_EXTRACTED RECORDS_:

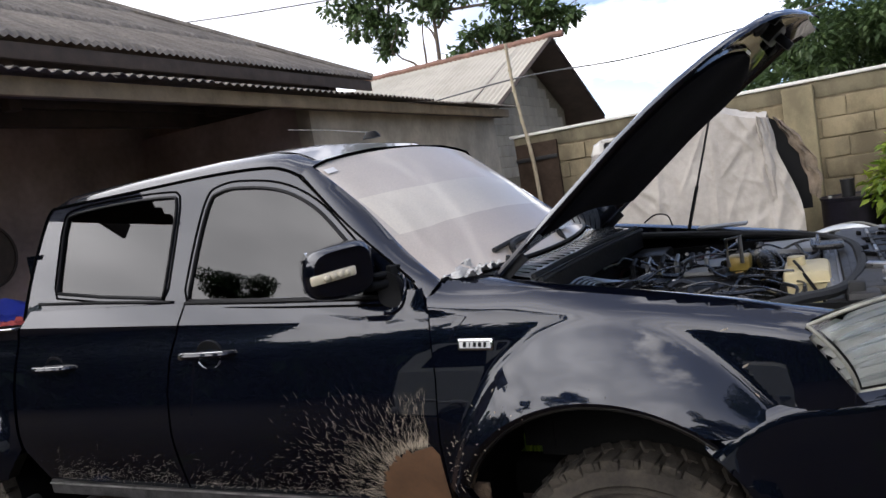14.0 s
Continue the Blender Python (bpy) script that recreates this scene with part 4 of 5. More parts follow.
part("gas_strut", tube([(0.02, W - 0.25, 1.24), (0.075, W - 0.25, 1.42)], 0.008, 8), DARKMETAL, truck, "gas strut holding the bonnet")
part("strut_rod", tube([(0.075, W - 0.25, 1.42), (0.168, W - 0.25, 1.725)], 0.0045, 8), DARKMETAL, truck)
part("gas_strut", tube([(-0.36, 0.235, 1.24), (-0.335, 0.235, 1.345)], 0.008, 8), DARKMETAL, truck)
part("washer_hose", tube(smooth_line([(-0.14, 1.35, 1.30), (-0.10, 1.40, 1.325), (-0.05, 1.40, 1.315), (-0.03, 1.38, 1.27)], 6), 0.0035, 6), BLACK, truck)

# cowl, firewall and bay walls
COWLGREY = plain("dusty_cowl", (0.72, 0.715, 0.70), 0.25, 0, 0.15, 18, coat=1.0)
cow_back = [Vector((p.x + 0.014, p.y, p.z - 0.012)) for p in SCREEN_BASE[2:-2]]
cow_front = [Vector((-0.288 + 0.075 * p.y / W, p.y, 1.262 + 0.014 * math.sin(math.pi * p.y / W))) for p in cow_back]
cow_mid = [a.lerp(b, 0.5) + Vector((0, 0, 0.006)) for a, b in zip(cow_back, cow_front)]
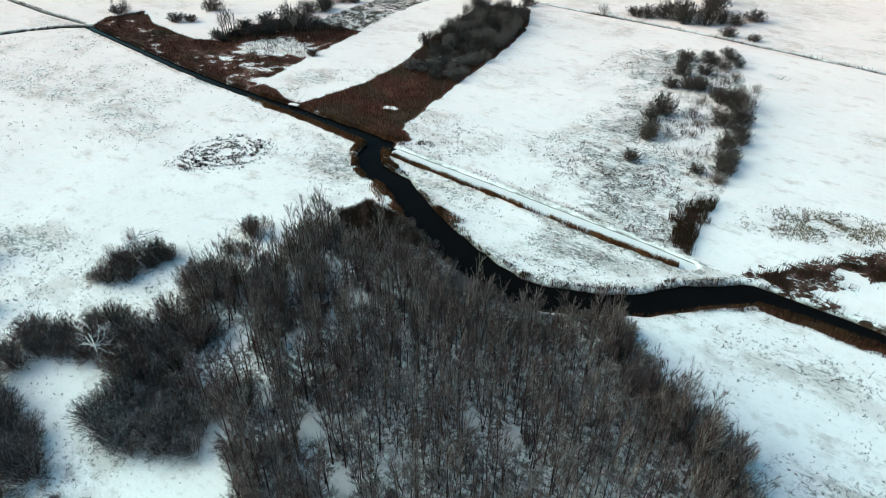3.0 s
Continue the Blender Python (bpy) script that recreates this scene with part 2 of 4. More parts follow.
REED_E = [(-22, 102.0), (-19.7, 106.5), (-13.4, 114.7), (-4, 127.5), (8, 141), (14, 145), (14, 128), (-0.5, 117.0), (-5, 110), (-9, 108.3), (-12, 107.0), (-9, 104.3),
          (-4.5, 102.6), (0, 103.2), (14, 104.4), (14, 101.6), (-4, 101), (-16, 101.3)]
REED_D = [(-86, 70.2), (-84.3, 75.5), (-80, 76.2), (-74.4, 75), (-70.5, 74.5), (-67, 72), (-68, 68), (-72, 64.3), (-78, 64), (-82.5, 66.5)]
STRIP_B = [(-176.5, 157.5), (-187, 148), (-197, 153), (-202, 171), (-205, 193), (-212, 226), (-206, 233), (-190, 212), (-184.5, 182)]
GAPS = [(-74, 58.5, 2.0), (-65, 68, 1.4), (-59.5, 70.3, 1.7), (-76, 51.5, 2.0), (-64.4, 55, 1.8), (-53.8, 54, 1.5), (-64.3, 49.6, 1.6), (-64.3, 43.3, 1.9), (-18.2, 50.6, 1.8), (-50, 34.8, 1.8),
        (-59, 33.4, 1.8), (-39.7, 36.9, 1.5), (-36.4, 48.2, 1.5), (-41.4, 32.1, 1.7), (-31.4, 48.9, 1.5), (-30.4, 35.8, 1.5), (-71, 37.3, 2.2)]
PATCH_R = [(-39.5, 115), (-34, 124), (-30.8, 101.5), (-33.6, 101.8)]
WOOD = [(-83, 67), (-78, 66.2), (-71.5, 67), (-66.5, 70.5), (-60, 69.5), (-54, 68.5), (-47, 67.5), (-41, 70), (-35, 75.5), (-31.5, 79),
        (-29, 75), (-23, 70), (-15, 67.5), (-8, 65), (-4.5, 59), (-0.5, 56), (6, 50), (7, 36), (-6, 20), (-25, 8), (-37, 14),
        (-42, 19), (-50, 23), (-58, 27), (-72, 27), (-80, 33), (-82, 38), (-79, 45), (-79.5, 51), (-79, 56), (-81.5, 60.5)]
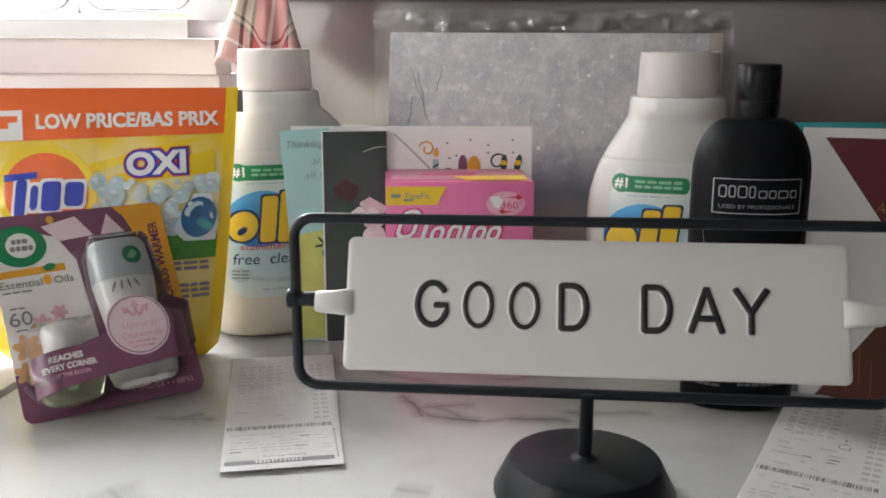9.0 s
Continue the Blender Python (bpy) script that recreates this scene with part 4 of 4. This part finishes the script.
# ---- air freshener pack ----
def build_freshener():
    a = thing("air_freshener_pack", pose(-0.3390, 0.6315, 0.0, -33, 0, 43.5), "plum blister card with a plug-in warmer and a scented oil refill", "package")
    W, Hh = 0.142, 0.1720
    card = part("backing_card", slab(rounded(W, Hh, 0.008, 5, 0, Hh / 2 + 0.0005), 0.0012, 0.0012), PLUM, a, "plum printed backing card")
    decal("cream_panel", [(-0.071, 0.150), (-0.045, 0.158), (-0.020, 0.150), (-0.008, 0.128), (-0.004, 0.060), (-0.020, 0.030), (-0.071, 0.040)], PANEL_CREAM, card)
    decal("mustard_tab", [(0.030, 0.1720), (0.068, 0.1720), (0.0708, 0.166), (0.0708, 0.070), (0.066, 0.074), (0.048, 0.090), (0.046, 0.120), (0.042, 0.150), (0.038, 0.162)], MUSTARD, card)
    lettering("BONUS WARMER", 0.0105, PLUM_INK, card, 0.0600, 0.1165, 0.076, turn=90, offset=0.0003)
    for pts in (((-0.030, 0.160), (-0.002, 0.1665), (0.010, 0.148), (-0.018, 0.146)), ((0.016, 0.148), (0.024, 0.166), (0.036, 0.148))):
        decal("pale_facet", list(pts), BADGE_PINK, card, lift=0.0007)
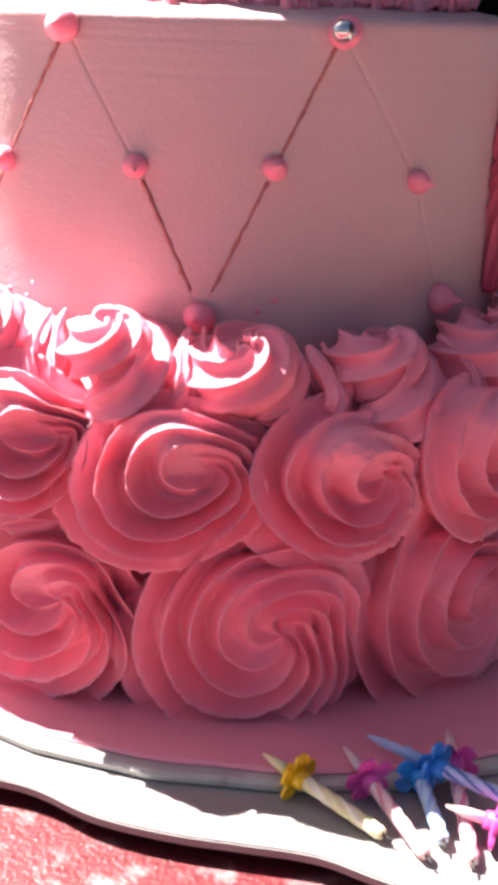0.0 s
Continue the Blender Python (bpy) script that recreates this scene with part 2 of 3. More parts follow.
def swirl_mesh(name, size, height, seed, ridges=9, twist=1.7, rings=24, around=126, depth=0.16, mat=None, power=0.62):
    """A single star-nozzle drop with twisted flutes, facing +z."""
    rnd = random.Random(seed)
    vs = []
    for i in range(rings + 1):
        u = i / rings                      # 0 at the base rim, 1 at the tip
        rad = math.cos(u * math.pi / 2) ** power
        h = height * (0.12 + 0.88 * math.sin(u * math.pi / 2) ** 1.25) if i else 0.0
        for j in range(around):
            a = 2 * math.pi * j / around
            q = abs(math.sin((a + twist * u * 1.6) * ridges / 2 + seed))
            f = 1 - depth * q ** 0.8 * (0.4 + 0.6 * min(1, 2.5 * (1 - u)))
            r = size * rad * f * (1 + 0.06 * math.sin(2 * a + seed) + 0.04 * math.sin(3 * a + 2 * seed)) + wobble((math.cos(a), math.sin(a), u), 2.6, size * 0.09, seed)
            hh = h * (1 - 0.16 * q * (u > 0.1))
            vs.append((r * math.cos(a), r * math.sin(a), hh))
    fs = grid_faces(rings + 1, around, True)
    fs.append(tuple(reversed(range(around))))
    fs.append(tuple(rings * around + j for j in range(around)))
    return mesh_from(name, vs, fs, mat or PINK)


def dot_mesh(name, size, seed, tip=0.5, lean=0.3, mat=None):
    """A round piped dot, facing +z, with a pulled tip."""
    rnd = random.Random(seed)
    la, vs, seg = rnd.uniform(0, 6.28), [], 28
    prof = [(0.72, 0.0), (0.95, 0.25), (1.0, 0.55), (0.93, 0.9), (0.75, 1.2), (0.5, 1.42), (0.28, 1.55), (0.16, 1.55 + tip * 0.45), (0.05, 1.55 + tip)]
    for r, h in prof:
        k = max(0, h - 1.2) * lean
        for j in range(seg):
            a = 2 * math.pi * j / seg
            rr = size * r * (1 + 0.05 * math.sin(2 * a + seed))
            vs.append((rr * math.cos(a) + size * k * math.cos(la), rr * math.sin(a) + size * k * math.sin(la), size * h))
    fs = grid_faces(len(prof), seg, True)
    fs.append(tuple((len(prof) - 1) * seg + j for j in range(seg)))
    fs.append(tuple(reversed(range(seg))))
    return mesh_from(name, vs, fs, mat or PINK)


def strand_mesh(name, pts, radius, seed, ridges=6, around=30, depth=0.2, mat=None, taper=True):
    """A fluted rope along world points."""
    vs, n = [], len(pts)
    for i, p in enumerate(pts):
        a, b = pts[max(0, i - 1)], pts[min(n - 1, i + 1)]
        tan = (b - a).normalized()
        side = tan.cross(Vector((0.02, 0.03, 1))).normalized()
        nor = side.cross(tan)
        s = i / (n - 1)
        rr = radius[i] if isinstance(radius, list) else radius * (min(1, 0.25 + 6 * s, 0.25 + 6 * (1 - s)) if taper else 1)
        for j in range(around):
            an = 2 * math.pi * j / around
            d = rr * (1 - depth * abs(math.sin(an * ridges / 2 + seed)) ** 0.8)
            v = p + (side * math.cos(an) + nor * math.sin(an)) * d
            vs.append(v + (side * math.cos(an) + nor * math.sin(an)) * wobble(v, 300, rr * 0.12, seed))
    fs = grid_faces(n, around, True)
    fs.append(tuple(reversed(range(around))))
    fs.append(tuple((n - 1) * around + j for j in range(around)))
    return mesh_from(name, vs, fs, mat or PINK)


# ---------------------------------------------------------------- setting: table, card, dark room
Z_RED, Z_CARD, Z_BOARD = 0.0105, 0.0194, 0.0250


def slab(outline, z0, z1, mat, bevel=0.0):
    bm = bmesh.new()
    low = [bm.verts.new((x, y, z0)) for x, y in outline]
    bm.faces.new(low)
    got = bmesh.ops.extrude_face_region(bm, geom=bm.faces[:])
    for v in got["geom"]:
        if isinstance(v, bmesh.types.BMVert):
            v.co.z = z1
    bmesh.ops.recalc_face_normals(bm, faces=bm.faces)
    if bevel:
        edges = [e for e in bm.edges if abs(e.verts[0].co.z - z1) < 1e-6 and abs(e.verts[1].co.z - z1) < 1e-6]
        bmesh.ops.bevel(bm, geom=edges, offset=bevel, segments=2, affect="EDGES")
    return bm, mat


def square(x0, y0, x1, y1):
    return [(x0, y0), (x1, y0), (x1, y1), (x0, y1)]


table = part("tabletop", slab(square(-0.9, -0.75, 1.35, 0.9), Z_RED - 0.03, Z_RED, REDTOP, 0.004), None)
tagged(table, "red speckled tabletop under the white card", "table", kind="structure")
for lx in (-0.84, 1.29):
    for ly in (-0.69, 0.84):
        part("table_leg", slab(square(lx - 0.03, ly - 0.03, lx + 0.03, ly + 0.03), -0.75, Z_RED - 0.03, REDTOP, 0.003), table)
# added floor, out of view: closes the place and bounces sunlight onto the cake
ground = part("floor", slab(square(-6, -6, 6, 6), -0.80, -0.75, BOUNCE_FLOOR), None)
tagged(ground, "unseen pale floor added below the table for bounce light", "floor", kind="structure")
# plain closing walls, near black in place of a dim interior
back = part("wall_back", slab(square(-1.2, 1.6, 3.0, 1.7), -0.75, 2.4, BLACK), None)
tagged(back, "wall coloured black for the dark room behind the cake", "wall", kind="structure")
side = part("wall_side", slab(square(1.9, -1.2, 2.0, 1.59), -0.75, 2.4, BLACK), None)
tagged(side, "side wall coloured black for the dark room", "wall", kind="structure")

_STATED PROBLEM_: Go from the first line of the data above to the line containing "6), BLACK, truck)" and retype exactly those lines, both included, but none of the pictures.

_OUTPUT OF THE TASK_:
14.0 s
Continue the Blender Python (bpy) script that recreates this scene with part 4 of 5. More parts follow.
part("gas_strut", tube([(0.02, W - 0.25, 1.24), (0.075, W - 0.25, 1.42)], 0.008, 8), DARKMETAL, truck, "gas strut holding the bonnet")
part("strut_rod", tube([(0.075, W - 0.25, 1.42), (0.168, W - 0.25, 1.725)], 0.0045, 8), DARKMETAL, truck)
part("gas_strut", tube([(-0.36, 0.235, 1.24), (-0.335, 0.235, 1.345)], 0.008, 8), DARKMETAL, truck)
part("washer_hose", tube(smooth_line([(-0.14, 1.35, 1.30), (-0.10, 1.40, 1.325), (-0.05, 1.40, 1.315), (-0.03, 1.38, 1.27)], 6), 0.0035, 6), BLACK, truck)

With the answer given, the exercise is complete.